Manufacturing in Ireland has been characterized by three threads of development.
The State/Semi-State Sector.
The Indigenous Manufacturers
The Foreign Direct Investment Manufacturers
From the formation of the state Ireland has suffered from an industrial deficit. This situation has often been exacerbated by transformations in the global economy and inappropriate policy making at home.
Our first experiments in industrial development, 1927, were focused on developing our predominantly rural/agrarian economy. The Great depression, and the perceived failure in globalization, strengthened the position of those who called for self-sufficient nation.
A self-sufficient nation had to first feed its people, and then its industry; these were the foci of our State Industries. The state re-created the infrastructure needed to support the food and drink sector that had been destroyed during the Civil War.
We invested in the industries that supported this sector. But trade had collapsed with the great depression.
The Second World War further compounded this regression in trade. As a result, we, like the Easter Islanders, turned our backs upon the sea. The economic isolation we suffered as a result of our protectionist stance continued into the fifties.
Without trade, we lacked the capital to invest in the high-grade imports would allow us to produce quality exports. Our manufacturers produced Irish goods, for Irish people.
T.K. Whitaker saw the solution to our industrial deficit as the importation of capital. With Foreign Direct Investment we could leapfrog the time required to develop an indigenous industrial base. Barriers to trade were brought down and continued as we entered the European Economic Community.
This allowed us to market our goods abroad, but true to the Ricardian Model of trade, our exports expanded in two dimensions:
Foreign owned capital-intensive manufacturing
Locally owned, food and drink exports.
Local manufacturing had to compete with better foreign imports that had recourse to economies of scale far beyond Irish Industry.
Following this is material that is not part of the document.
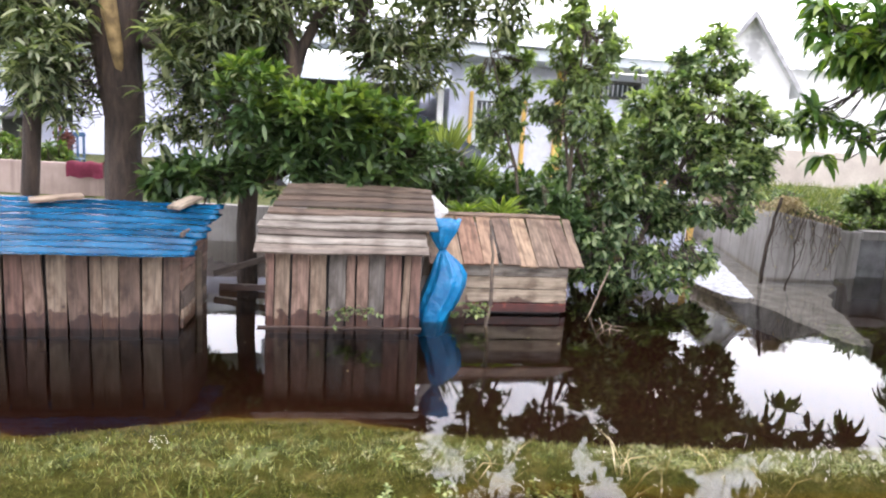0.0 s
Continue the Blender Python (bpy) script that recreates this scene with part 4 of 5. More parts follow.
OLD = tree("large_tree", "large old tree with a thick dark trunk and hanging leaves", (-3.3, 6.3, -0.3),
     [([(-3.4, 6.3, -0.3), (-3.41, 6.3, 1.2), (-3.46, 6.32, 2.1), (-3.6, 6.35, 3.8)], (0.19, 0.165, 0.22, 0.38)), ([(-3.2, 6.3, 2.2), (-1.8, 6.6, 2.75), (0.4, 6.8, 3.0)], (0.1, 0.07, 0.03)), ([(-1.3, 6.6, 2.85), (-1.0, 6.5, 2.35), (-1.15, 6.4, 1.9)], (0.06, 0.04, 0.015)), ([(-1.2, 6.5, 2.3), (-0.9, 6.6, 3.2)], (0.06, 0.04)), ([(-3.4, 6.3, 2.2), (-4.4, 6.3, 2.9)], (0.08, 0.03))],
     [(-1.9, 6.5, 2.7, 0.9, 0.6, 0.5, 2), (-0.9, 6.6, 2.7, 0.9, 0.6, 0.5, 2), (0.1, 6.7, 2.85, 0.7, 0.5, 0.45, 1.6), (-2.6, 5.9, 2.3, 0.35, 0.4, 0.5, 0.9), (-4.0, 6.2, 2.5, 0.6, 0.5, 0.5, 1.4), (-0.7, 6.5, 2.15, 0.6, 0.4, 0.35, 1.2), (-4.9, 6.3, 2.3, 0.6, 0.5, 0.9, 1), (-3.85, 5.8, 1.9, 0.35, 0.3, 0.5, 0.8), (-4.3, 6.0, 2.9, 0.7, 0.5, 0.4, 1.5), (-2.5, 6.1, 2.1, 0.4, 0.4, 0.5, 0.9), (-2.2, 6.2, 2.5, 0.5, 0.4, 0.4, 1.3), (-2.5, 6.1, 1.45, 0.35, 0.3, 0.3, 0.5), (-2.75, 5.9, 1.6, 0.3, 0.3, 0.35, 0.3), (-4.6, 6.6, 2.3, 0.8, 0.4, 0.7, 2.0), (-3.0, 6.65, 2.6, 0.7, 0.35, 0.5, 1.8), (-2.4, 6.7, 2.2, 0.6, 0.3, 0.5, 1.5), (-5.6, 6.5, 2.4, 0.7, 0.4, 0.8, 1.4), (-4.1, 6.5, 1.75, 0.4, 0.3, 0.4, 0.7)],
     1620, 12, 0.22, 0.036, 1.3, BARK, STRAPPY, 26, twig=0.004, reach=0.3, spread=0.25, flat=0.5, upward=0.2, jitter=0.12)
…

With the Common Agricultural Policy supporting prices for our food production the Irish economy became one where we balanced our manufacturing imports against our exported butter.
With a surplus of labour and a deficit of local Capital we lacked the incentives and the resources to invest in our indigenous tradable sector.
Foreign Direct Investment could buy in the fruits of innovation from abroad this, combined with the agreeable tax environment made, us an efficient location for foreign capital – which would ultimately be repatriated.
For decades Irish Research and Development has been under capitalized, even the foreign industries which locate here fail to invest in Research and Development to the same extent that they do elsewhere.
As the ESRI has noted (Recovery Scenarios for Ireland, 2010) perhaps the greatest cost, associated with the recent collapse will be the opportunity cost of our poor use of capital.
The Irish people finally, in the 1990’s and the 2000’s, had access to capital.
But instead of developing a generation of capitalists who could invest wealth to create wealth, we forsook manufacturing and trade for the illusory solidity of bricks and mortar.
We Irish find ourselves again in an era of restricted capital; the lesson we must learn is how to differentiate between speculation and wealth creation.
Ours continues to be an immature economy.
We have been making the mistakes other countries learned two and three hundred years ago. We have to learn that what we borrow today, we steal from tomorrow.
If the fruit of our borrowing does not compensate for the losses we will experience tomorrow, then it is not an investment it is simply consumption.
Manufacturing requires us to be entrepreneurial capitalists not consuming speculators.